Because constraints vary block by block, a parcel’s entitlement status, access documentation, and utility assumptions often move the valuation more than the acreage count alone.
Strategies to Increase Land Value Over Time
- Hold strategically to benefit from long-run scarcity and shifting demand—while budgeting realistically for taxes, insurance, and maintenance.
- De-risk the asset by clarifying access, completing surveys, and resolving title issues.
- Pursue entitlements where feasible to convert uncertainty into documented development potential.
- Install or extend infrastructure when costs are justifiable and it meaningfully expands the buyer pool.

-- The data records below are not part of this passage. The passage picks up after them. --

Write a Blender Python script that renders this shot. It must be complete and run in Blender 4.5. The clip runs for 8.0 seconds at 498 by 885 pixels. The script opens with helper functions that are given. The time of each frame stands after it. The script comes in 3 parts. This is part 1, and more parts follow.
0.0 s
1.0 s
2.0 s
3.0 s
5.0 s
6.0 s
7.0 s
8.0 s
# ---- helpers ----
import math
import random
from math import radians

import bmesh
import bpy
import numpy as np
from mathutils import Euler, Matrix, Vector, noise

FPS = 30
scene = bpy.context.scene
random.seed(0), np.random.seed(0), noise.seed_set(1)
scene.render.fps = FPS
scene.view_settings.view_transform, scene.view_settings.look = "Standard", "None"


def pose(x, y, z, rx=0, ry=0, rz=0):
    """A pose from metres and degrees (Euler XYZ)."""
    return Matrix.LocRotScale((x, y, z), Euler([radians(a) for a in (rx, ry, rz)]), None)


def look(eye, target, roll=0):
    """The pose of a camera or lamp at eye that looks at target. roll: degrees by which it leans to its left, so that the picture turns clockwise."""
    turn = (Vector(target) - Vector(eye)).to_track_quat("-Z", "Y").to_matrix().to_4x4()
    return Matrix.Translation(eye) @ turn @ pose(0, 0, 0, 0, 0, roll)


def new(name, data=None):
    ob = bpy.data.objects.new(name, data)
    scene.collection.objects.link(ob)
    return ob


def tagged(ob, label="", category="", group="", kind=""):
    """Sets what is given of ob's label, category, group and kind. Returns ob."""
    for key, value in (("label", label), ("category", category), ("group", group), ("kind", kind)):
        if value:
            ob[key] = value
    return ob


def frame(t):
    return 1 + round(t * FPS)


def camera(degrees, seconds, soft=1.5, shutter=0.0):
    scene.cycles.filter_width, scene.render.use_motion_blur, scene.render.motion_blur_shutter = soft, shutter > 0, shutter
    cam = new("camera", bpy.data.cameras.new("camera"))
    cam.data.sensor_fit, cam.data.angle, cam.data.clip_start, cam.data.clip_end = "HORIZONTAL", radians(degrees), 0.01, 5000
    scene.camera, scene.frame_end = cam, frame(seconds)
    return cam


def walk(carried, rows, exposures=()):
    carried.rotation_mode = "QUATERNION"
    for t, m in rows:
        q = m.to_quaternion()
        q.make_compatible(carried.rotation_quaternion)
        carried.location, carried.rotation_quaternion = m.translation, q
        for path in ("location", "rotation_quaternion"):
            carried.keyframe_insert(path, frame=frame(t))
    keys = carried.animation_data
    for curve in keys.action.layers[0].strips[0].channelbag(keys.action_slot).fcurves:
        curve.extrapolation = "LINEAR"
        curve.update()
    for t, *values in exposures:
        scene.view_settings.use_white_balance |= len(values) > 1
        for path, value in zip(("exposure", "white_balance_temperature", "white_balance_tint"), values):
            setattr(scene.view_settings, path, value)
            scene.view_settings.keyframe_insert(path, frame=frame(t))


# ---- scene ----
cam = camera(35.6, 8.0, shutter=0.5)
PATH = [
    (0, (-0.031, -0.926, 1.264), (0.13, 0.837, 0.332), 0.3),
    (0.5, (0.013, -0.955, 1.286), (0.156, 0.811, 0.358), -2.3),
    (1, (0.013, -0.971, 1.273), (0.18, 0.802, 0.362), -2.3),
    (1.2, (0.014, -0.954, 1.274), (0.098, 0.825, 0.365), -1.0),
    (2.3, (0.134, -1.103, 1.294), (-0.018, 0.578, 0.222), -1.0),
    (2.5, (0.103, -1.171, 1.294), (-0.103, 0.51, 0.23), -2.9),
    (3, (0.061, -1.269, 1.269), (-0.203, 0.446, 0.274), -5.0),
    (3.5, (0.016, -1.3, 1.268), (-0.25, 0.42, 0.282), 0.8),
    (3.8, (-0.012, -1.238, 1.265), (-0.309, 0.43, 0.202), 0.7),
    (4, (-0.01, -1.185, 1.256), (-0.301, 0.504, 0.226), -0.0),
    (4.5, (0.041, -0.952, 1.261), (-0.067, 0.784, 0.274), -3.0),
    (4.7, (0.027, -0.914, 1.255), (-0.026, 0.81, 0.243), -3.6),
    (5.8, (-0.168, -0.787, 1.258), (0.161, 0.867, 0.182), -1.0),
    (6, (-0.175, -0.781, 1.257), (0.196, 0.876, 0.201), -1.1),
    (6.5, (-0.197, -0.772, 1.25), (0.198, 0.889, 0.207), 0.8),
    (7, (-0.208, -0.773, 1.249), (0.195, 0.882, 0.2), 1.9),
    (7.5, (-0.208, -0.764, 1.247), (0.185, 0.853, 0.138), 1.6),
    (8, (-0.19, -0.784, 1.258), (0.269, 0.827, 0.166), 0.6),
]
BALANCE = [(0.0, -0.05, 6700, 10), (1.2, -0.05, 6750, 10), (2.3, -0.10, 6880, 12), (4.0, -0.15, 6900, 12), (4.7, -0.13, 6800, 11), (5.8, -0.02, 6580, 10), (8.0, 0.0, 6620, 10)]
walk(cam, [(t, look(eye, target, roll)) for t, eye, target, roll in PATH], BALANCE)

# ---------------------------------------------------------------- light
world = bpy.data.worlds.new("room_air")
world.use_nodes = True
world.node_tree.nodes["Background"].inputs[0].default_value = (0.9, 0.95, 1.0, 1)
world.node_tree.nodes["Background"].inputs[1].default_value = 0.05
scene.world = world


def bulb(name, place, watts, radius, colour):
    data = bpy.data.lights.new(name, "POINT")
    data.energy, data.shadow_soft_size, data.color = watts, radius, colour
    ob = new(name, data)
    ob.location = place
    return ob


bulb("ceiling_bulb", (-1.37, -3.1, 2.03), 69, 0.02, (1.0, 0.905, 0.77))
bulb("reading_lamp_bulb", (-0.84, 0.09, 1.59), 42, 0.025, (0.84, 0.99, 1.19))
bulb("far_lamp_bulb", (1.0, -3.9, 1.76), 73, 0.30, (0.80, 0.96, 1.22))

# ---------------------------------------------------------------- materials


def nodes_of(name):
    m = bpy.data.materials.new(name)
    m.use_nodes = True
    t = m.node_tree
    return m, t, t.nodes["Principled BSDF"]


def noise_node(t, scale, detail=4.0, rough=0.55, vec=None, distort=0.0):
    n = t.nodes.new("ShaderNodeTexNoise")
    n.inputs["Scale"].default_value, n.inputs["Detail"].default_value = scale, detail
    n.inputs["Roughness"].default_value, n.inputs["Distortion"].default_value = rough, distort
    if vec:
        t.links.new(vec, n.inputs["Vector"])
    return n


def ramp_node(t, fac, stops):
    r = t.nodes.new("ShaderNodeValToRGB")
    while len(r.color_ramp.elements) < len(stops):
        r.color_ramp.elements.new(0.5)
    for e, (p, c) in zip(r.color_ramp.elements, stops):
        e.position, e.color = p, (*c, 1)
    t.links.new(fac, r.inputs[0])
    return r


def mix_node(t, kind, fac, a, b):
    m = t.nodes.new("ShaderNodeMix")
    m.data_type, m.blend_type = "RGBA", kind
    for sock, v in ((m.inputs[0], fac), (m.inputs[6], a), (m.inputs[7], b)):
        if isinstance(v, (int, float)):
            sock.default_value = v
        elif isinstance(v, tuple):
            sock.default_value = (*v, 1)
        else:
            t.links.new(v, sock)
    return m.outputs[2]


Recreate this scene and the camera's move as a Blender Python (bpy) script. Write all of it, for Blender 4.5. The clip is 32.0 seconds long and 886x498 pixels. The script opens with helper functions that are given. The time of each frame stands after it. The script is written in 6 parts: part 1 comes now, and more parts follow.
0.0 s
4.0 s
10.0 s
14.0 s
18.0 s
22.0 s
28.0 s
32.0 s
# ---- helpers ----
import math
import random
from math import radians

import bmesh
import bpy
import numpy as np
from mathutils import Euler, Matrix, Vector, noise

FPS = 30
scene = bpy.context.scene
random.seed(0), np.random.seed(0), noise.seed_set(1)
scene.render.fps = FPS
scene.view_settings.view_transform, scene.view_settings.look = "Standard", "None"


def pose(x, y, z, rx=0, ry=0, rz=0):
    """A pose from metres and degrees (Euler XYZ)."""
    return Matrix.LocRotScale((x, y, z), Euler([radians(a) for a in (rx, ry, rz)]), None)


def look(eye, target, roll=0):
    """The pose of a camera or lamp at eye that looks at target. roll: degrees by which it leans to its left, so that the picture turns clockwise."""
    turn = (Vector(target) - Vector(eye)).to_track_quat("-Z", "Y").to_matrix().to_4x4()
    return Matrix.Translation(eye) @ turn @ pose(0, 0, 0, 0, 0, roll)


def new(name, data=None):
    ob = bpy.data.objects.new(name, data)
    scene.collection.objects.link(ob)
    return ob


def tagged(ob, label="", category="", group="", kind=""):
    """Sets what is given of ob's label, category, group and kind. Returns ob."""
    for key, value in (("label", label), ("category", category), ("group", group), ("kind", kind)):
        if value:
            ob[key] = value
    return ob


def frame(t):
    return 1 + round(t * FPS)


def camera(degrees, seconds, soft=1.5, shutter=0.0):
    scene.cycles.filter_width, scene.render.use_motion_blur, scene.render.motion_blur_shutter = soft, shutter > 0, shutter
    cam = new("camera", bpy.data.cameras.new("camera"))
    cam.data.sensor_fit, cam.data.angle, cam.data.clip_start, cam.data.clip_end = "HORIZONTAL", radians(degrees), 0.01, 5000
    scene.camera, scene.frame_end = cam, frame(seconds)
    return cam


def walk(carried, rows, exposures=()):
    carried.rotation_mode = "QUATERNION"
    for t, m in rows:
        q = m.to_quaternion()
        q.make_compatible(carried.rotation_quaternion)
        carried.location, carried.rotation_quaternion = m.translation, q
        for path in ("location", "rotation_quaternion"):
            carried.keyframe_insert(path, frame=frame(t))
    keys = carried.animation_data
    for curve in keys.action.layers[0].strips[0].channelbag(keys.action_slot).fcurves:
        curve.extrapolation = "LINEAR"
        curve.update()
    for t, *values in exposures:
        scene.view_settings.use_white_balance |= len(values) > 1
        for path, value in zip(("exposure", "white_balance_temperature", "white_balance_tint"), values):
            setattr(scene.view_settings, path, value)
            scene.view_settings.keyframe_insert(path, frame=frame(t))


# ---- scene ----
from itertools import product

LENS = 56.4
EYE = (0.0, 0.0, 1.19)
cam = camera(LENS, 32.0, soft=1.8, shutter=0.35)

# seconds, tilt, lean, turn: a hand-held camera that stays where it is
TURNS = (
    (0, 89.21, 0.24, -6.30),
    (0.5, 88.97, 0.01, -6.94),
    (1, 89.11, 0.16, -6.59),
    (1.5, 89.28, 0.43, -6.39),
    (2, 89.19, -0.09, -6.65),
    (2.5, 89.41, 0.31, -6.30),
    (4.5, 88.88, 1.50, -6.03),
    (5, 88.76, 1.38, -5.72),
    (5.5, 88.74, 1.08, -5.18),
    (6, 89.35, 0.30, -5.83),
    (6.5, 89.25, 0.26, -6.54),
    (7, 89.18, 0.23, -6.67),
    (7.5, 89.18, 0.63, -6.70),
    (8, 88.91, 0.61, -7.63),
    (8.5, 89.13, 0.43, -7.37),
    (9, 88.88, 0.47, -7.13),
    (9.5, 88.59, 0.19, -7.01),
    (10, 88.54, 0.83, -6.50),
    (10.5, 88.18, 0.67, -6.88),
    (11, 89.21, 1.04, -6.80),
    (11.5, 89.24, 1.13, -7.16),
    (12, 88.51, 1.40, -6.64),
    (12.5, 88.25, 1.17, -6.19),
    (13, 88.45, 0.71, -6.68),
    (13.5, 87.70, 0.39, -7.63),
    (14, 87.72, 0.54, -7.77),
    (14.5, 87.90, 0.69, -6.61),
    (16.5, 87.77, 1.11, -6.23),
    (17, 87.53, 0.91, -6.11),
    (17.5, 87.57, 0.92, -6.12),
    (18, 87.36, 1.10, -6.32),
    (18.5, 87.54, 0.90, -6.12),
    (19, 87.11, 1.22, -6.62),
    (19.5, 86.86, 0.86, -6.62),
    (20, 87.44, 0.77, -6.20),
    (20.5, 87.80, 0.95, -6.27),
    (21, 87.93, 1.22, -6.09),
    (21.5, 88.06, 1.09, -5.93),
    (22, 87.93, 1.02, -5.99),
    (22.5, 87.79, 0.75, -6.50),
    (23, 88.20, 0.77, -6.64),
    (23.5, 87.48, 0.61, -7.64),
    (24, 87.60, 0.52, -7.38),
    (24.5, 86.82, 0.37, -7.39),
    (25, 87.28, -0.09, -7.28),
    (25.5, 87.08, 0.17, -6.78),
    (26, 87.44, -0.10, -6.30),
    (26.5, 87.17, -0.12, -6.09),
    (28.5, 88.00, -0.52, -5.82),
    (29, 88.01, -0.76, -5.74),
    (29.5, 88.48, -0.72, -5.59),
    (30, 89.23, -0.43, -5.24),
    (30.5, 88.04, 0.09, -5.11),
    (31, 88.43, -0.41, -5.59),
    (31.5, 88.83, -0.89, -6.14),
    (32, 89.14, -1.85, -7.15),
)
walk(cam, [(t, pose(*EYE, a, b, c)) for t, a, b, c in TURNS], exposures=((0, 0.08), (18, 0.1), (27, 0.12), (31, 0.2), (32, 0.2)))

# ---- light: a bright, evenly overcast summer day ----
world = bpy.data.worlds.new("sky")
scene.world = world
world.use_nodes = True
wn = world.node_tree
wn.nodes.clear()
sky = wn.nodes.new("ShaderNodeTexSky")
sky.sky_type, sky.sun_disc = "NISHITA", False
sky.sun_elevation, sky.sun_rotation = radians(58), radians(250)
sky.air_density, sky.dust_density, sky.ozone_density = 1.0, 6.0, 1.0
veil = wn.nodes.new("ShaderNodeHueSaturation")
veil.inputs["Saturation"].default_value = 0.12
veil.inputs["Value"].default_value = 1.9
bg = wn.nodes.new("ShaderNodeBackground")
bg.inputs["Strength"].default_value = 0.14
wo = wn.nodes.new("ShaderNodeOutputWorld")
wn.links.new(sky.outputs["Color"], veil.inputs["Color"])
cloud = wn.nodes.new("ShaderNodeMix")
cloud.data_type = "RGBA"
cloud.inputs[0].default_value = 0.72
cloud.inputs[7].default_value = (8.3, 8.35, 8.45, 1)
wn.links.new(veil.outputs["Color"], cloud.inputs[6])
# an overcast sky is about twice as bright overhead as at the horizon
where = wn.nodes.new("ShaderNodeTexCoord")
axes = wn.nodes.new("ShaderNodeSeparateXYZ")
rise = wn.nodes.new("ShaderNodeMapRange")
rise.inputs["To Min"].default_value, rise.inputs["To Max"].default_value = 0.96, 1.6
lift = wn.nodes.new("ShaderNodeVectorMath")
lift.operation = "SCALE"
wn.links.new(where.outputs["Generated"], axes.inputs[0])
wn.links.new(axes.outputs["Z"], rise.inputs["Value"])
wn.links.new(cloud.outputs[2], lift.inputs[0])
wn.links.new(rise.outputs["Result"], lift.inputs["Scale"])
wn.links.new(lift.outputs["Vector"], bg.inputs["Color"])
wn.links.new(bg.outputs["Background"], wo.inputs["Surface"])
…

- Subdivide where regulations and market demand support smaller, more liquid lot sizes.
Final Thoughts
Hawaii’s land market rewards disciplined analysis. The state has 1.93 million acres zoned agricultural, yet only 886,211 acres are used for agriculture and just 120,632 acres are under crop cultivation, based on the Hawaiʻi State Data Book and the 2020 Update to the Hawaiʻi Statewide Agricultural Land Use Baseline. At the same time, farming operations are trending smaller (average 149 acres) and state policy is evolving, including a planned rules overhaul affecting 25,000 acres, per the Hawaiʻi Department of Agriculture.
Island-specific actions matter too: Kauaʻi holds about 80% of the Agribusiness Development Corp.’s land inventory, and the FY2026 budget sets aside $39 million to buy 1,000 acres on Kauaʻi plus $17 million for a small animal processing and storage facility on Oʻahu, according to the Agribusiness Development Corp. and the State of Hawaiʻi Budget. Layer in the macro picture—like 1.5% projected real GDP growth in 2026 from DBEDT—and you get a market where pricing, liquidity, and land use are tightly connected.
If you’re buying or selling, anchor your valuation in zoning realities, infrastructure costs, and the parcel’s most defensible “highest and best use.” In Hawaii, clarity is value—and uncertainty is expensive.
Frequently Asked Questions (FAQs)
What areas of Hawaii generally have the most valuable land?
Land values are typically highest on Oʻahu near Honolulu and along premium coastal corridors. Resort areas on Maui, Kauaʻi, and parts of Hawaiʻi Island also command high pricing, especially where infrastructure and approvals are in place.
How much does the view impact land value in Hawaii?
Views can significantly affect pricing because they shape end-user demand and resale potential. Ocean-facing lots and protected view planes often trade at a meaningful premium compared with similar parcels without views.
Should I get an independent appraisal done on land I’m considering buying in Hawaii?
Yes. A local, licensed appraiser (and, when relevant, land-use counsel and engineers) can validate assumptions about zoning, access, hazards, utilities, and realistic development capacity.
I'm selling my land in Hawaii—should I subdivide it first to maximize value?
Sometimes. Subdivision can increase total proceeds by creating smaller, more marketable lots, but it also adds time, cost, and permitting risk. Evaluate feasibility before committing.
How should I think about long-term land demand in Hawaii?
Start with scarcity and policy direction. Limited supply, changing agricultural rules, public investment (like the FY2026 allocations on Kauaʻi and Oʻahu), and the broader economy—such as DBEDT’s projected 1.5% real GDP growth in 2026—can all influence demand, liquidity, and pricing over time.